Trading on the PDEx platform is done through a state-of-the-art trading engine called X-Stream that was developed by NASDAQ OMX. Trading Participants are provided a front-end system (the Fixed Income Trading Workstation, FITW) through which quotes can be entered and/or amended and where transactions are eventually executed. The electronic system displays live bid and offer quotes and publishes transaction data to Trading Participants allowing for price discovery. In addition, real-time fixed income market information is published on subscription basis through the PDEx MarketPage locally, and through PDEx data pages on REUTERS globally.

==PDEX Trading Platforms and Systems==
PDEx began trading operations in Government Securities in March 2005, with a Negotiated Dealing System for the Inter-Dealer Market. The system was enhanced with the introduction of Straight-Through-Processing (STP) in September 2006. The STP facility generates settlement instructions from trades in the centralized transaction data base in the Trading System and publishes them into a secure website for the Operations Personnel of Trading Participants to reconcile and authorize. Once authorized, the settlement instructions are sent through to the Bureau of the Treasury (BTr), which operates the Delivery-versus-Payment Service for Government Securities with the Bangko Sentral ng Pilipinas (BSP, the Philippine Central bank). The facility eliminates the need for the Operations Personnel to re-enter trade-related settlement instructions into a separate system.

An Auto-Matching System was also launched in November 2006, to complement the trading of Government Securities on Negotiated Dealing System. This system allows Trading Participants to enter live Bid and Offer Orders anonymously into a Central Order Book. The Central Order Book has a matching engine that generates trades with matching algorithms based on trading limits, price, and time. The Auto Matching System shall provide the basic structure for the key product offering of trading between and among public participants.

To support the Auto-Matching System, PDEx launched a Market Maker Program with the expressed objective of increasing price liquidity in twelve (12) pre-identified government securities with outstanding size of Php8.0 Billion or higher. Eleven (11) institutions have initially participated in this program all of whom actively trade on PDEx. This incentive program shall be enhanced for Trading Participants that will commit to providing price liquidity into the expanded market for qualified institutions and retail investors.

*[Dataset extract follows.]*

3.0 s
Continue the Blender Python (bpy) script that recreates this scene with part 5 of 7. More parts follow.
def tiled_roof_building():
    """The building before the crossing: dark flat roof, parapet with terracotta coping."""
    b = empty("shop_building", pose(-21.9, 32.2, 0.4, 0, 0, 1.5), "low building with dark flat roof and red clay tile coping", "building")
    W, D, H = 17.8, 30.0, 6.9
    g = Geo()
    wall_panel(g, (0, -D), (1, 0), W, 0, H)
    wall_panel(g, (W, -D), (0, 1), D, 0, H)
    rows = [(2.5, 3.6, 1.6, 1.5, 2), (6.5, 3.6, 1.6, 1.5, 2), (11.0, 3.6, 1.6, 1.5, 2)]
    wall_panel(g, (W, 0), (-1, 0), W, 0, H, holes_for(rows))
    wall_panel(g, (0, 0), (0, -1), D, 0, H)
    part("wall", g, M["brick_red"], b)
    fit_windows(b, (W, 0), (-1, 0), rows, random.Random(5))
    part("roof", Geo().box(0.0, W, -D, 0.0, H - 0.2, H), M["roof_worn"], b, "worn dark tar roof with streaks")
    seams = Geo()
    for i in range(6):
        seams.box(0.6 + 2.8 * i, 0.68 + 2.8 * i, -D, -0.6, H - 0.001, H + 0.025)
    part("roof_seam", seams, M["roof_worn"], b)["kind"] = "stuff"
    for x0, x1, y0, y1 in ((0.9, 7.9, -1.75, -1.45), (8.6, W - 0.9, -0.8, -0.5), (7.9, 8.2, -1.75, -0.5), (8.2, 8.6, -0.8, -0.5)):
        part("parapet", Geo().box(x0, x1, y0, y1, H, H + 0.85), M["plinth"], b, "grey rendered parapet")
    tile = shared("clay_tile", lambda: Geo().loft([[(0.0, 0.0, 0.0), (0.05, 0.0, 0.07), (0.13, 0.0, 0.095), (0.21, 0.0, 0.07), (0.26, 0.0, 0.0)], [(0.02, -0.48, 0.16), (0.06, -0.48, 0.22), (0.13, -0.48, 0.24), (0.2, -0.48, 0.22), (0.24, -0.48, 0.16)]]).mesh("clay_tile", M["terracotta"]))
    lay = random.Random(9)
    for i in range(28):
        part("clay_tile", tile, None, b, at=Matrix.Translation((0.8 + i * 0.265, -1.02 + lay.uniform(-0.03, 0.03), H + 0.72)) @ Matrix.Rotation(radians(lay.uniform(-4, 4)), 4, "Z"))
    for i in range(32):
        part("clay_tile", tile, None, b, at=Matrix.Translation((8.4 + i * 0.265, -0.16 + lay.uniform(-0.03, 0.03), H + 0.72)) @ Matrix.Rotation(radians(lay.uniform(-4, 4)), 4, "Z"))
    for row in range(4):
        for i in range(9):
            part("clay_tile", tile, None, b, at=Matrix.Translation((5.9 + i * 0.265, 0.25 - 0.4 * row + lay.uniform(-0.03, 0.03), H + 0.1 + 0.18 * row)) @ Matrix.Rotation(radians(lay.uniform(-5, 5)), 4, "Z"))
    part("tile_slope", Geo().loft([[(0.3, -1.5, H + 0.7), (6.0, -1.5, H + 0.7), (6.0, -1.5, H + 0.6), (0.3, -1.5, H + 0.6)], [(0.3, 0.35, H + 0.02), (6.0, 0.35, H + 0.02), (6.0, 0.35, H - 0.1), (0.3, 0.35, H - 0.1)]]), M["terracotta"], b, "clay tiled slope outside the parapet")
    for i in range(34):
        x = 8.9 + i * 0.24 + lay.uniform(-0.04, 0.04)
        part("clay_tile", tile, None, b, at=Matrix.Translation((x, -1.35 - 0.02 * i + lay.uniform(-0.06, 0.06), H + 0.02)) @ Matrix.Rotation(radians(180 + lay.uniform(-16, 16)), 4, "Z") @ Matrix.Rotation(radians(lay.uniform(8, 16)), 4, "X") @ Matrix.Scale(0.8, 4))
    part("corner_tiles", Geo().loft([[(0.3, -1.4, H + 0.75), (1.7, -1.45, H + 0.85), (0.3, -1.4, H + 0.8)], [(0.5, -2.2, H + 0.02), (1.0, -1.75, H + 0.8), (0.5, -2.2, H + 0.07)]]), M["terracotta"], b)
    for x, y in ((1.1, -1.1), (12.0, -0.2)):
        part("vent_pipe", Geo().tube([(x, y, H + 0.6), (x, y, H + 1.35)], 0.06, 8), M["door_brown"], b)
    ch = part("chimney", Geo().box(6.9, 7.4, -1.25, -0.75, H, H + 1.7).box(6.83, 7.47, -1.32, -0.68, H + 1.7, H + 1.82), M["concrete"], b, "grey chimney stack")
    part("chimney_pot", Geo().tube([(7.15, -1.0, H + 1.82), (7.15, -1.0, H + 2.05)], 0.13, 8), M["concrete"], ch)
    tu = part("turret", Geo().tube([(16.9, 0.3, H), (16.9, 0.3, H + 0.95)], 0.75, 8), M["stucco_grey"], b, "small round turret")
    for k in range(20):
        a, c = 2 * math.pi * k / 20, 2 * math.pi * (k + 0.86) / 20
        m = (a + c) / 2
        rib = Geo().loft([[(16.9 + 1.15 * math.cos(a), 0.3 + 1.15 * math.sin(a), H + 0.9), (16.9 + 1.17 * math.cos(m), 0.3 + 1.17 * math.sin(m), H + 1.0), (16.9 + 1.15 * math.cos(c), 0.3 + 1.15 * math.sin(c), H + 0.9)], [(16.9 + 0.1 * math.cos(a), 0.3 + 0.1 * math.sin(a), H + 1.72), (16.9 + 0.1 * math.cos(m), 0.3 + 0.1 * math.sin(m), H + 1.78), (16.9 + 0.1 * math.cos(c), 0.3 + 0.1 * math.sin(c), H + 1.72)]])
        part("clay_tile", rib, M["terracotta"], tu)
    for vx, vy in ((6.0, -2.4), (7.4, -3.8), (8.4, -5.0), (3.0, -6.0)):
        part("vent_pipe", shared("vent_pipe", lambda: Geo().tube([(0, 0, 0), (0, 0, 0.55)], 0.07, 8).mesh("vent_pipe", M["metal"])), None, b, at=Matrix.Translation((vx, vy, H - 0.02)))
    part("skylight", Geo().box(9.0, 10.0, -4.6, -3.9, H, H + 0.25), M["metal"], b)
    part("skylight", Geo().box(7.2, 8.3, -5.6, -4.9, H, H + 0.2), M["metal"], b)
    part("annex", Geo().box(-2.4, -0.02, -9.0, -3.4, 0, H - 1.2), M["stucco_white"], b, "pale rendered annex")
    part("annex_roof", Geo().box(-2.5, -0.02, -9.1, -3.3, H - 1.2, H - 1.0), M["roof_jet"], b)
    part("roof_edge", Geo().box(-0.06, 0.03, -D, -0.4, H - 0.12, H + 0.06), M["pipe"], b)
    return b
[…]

A significant development has also been the appointment by the Bankers Association of the Philippines of PDEx as the Official Calculation Agent for new Philippine fixed income interest rate benchmarks. Under this engagement, PDEx through its SRO, monitors compliance with timeliness and accuracy standards for price and transaction reporting, further strengthening the interest rate benchmark setting process. Live operations on setting the new PDS Treasury Reference rates commenced on March 19, 2006.

==Governance==
In July 2006, the Philippine Dealing & Exchange Corp. (PDEx) was granted registration as a Self-Regulatory Organization (SRO) by the Securities & Exchange Commission (SEC) for the Inter-Dealer Market. In November 2007, the SEC expanded the SRO registration of PDEx to cover the Inter-Professional Market.

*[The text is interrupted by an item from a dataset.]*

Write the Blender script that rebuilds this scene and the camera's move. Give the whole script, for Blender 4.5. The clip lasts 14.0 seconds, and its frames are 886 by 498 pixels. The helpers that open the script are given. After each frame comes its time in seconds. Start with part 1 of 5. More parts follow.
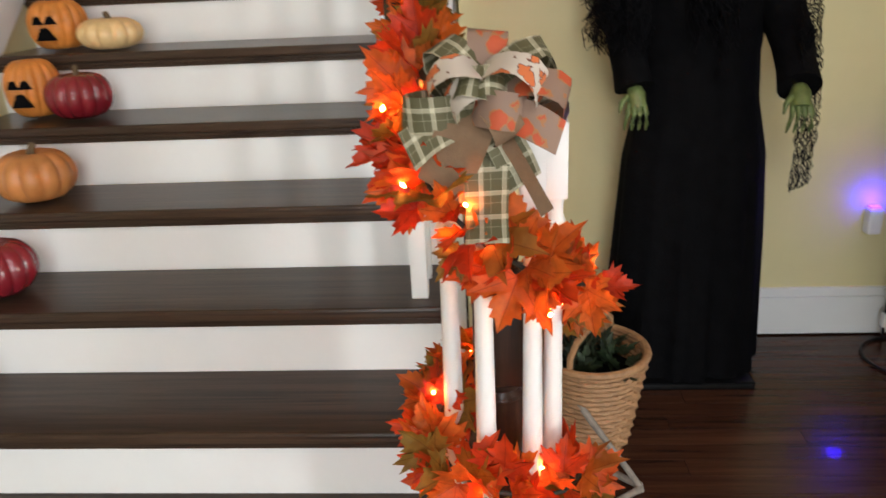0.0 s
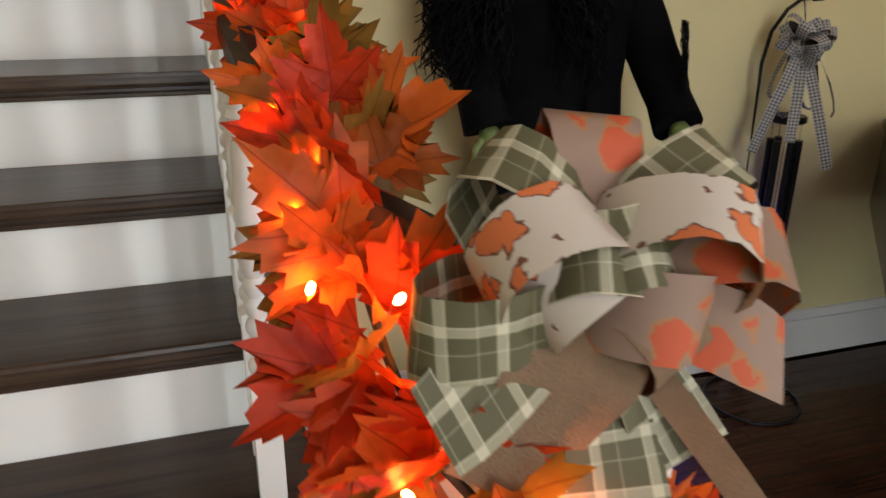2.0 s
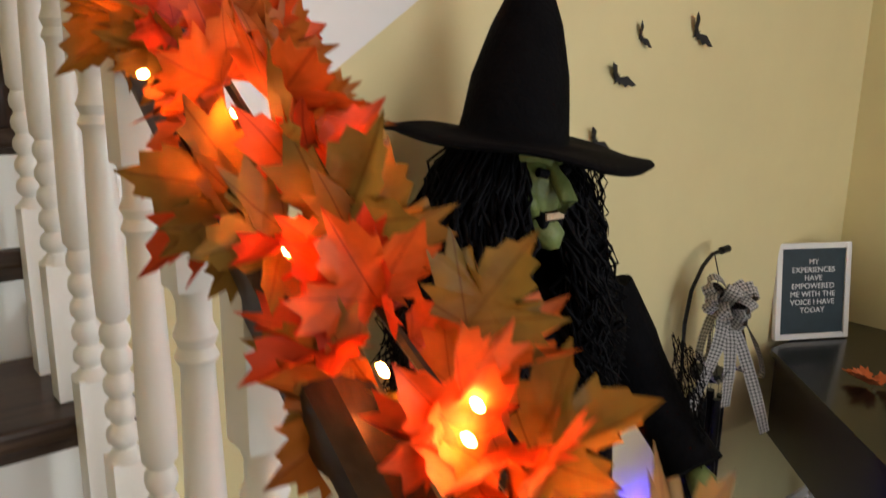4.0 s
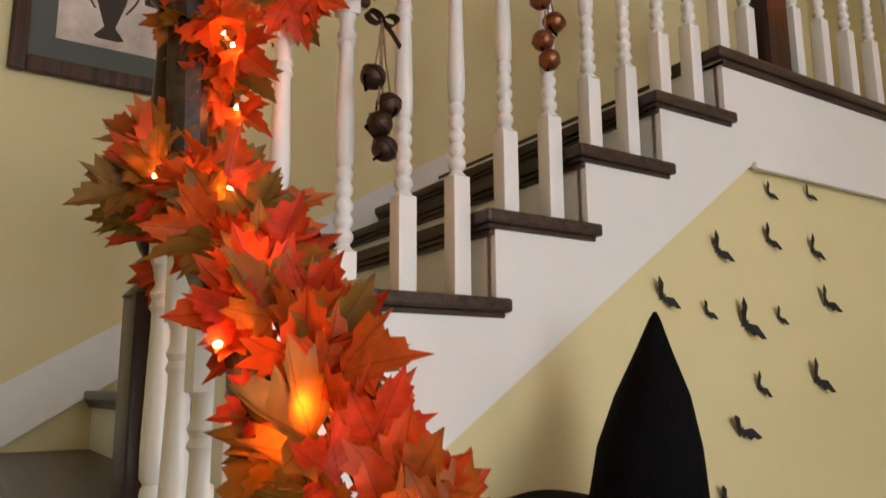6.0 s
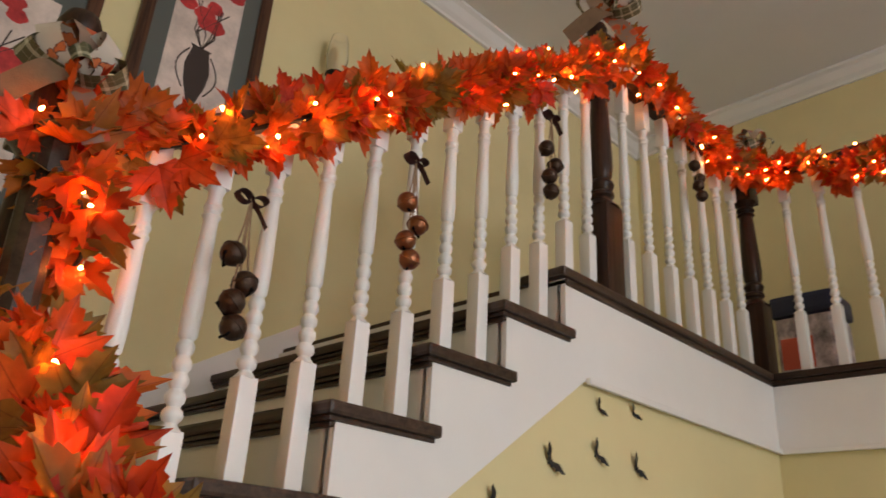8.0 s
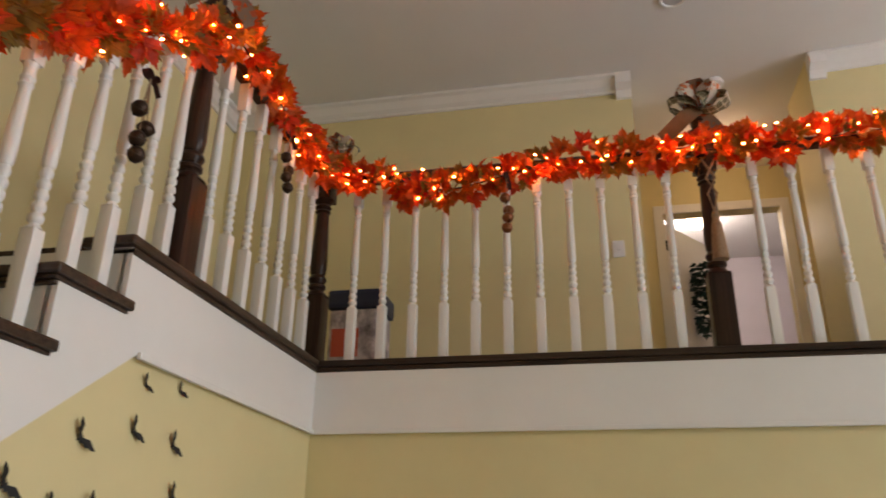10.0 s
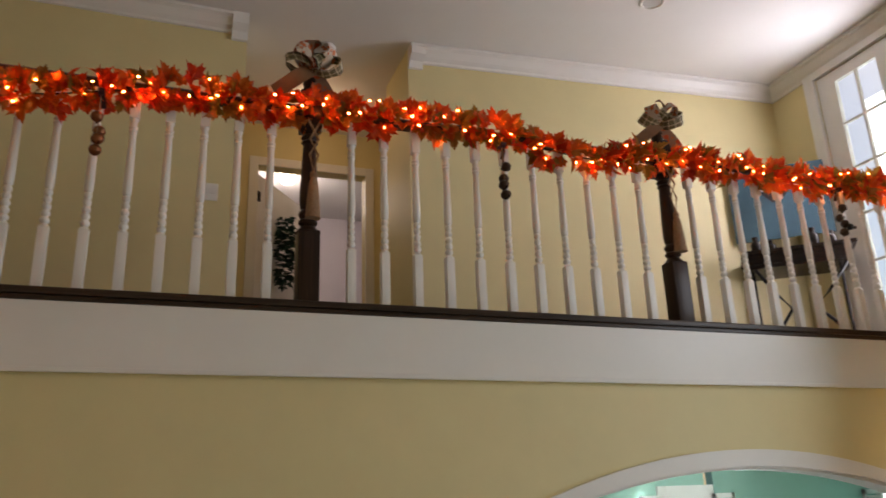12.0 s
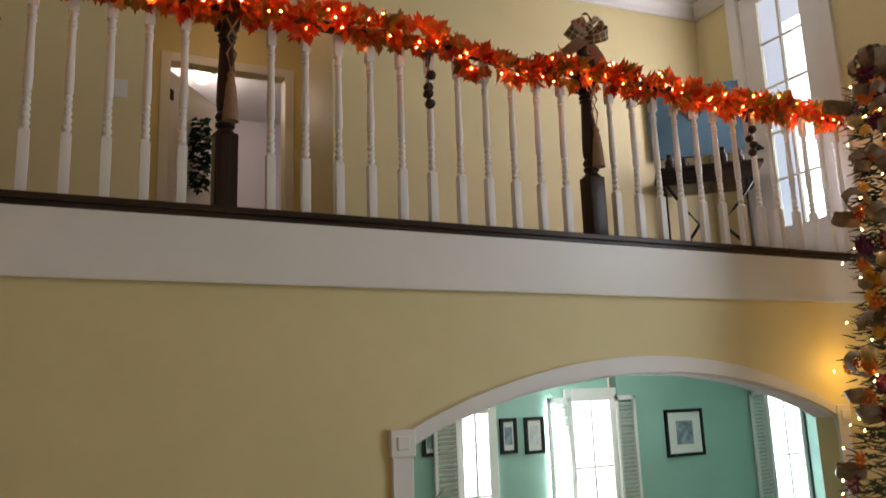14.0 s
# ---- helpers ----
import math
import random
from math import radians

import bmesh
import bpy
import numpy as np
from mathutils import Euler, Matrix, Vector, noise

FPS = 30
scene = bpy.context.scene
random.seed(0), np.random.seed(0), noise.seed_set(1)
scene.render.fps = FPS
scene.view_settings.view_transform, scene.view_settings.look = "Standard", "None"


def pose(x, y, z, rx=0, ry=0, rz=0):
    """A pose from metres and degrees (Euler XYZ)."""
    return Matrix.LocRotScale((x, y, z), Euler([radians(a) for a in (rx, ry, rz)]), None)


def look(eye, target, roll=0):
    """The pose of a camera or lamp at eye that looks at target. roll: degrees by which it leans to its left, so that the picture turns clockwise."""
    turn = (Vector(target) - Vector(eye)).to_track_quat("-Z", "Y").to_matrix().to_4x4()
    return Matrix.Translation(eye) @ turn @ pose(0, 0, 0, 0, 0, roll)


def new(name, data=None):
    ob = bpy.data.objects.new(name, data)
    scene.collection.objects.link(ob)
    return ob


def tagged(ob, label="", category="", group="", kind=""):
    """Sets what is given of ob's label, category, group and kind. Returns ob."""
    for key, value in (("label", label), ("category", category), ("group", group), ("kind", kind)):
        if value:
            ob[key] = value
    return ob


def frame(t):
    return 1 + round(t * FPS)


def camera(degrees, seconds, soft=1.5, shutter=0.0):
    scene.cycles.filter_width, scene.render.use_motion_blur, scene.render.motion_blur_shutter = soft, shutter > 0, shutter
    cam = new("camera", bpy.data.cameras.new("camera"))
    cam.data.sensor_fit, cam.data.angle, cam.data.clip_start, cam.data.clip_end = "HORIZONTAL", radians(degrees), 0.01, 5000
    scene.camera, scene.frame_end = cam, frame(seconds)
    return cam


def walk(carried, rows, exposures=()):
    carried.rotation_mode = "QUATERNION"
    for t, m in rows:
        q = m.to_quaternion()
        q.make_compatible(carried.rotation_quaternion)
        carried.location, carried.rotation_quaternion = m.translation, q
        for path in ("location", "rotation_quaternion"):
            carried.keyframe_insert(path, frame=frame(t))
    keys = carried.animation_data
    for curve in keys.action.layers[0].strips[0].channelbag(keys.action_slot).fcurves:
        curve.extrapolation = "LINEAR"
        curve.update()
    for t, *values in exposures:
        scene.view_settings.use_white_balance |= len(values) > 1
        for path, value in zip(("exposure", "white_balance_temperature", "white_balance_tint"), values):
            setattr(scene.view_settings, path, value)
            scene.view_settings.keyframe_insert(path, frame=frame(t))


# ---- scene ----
cam = camera(60.5, 14.0, soft=1.5, shutter=0.3)
PATH = [
    (0, (0.047, -0.910, 1.525), (-0.083, 0.955, 0.814), -2.6),
    (0.5, (0.006, -0.705, 1.505), (0.098, 1.123, 0.700), -3.4),
    (1, (0.010, -0.498, 1.518), (0.179, 1.341, 0.752), -1.9),
    (1.5, (-0.086, -0.321, 1.523), (0.289, 1.513, 0.820), -1.2),
    (2, (-0.186, -0.168, 1.515), (0.392, 1.608, 0.801), 0.5),
    (2.2, (-0.228, -0.095, 1.508), (0.470, 1.640, 0.820), 1.1),
    (4.5, (-0.369, 0.78, 2.006), (0.884, 2.303, 1.675), -0.6),
    (5, (-0.379, 0.774, 2.009), (0.8, 2.386, 1.916), -0.7),
    (5.5, (-0.39, 0.766, 2.012), (0.734, 2.413, 2.17), -1.0),
    (6, (-0.392, 0.776, 2.041), (0.671, 2.432, 2.399), -0.3),
    (6.5, (-0.385, 0.77, 2.057), (0.64, 2.414, 2.555), 1.0),
    (7, (-0.37, 0.772, 2.07), (0.676, 2.348, 2.72), 2.7),
    (9.5, (-0.477, 0.745, 2.096), (1.239, 1.398, 2.889), 1.25),
    (10, (-0.452, 0.735, 2.112), (1.355, 1.125, 2.876), 1.0),
    (10.5, (-0.456, 0.743, 2.112), (1.396, 0.877, 2.857), 0.65),
    (11, (-0.457, 0.754, 2.115), (1.407, 0.628, 2.832), -0.15),
    (11.5, (-0.463, 0.777, 2.109), (1.374, 0.355, 2.782), -1.5),
    (12, (-0.442, 0.788, 2.122), (1.336, 0.119, 2.744), -2.05),
    (12.5, (-0.446, 0.796, 2.119), (1.268, -0.057, 2.706), -2.55),
    (13, (-0.446, 0.797, 2.118), (1.230, -0.137, 2.678), -2.7),
    (13.5, (-0.446, 0.796, 2.118), (1.262, -0.106, 2.648), -2.45),
    (14, (-0.447, 0.796, 2.129), (1.310, -0.082, 2.510), -2.1),
]
walk(cam, [(t, look(eye, target, roll)) for t, eye, target, roll in PATH], exposures=[(0.0, 0.38), (2.0, 0.15), (4.5, 0.40), (6.5, 0.30), (9.5, 0.22), (11.0, 0.05), (12.5, -0.45), (14.0, -0.45)])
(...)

Under the Securities Regulation Code (Republic Act No. 8799), an SRO is registered as such under the SRC to enforce compliance with provisions of the Code and its rules and regulations, and mandated to make and enforce its own rules. It should enforce fair, ethical and efficient practices in the securities industry.

With this mandate, PDEx has created a comprehensive governance structure that is designed to separate the market governance function of PDEx from its corporate governance structure that sees to the business needs of PDEx as a commercial enterprise.

The Market Governance Board (MGB) is a separate and independent body that is created for the primary purpose of crafting regulation and the Market Compliance and Discipline Committee (MCDC) for the purpose of seeing to the proper observance of market rules and laws.

The MGB is composed of 9 governors, 4 governors representing market interests, the issuers, the dealers, the salesmen, and the investors, 4 governors that are independent and a representative of PDEx as market operator. The membership was designed to achieve a balance of market interests and independence, to ensure that rule measures are not only in accord with market practice and consistent with market interest but also are aligned with the relevant regulatory principles in applicable global practice and standards and the responsibilities of PDEx as an SRO.

The envisioned market structure hopes to establish an SRO that is both a partner with the industry and an enforcer of market rules to participants that have agreed to be bound thereby.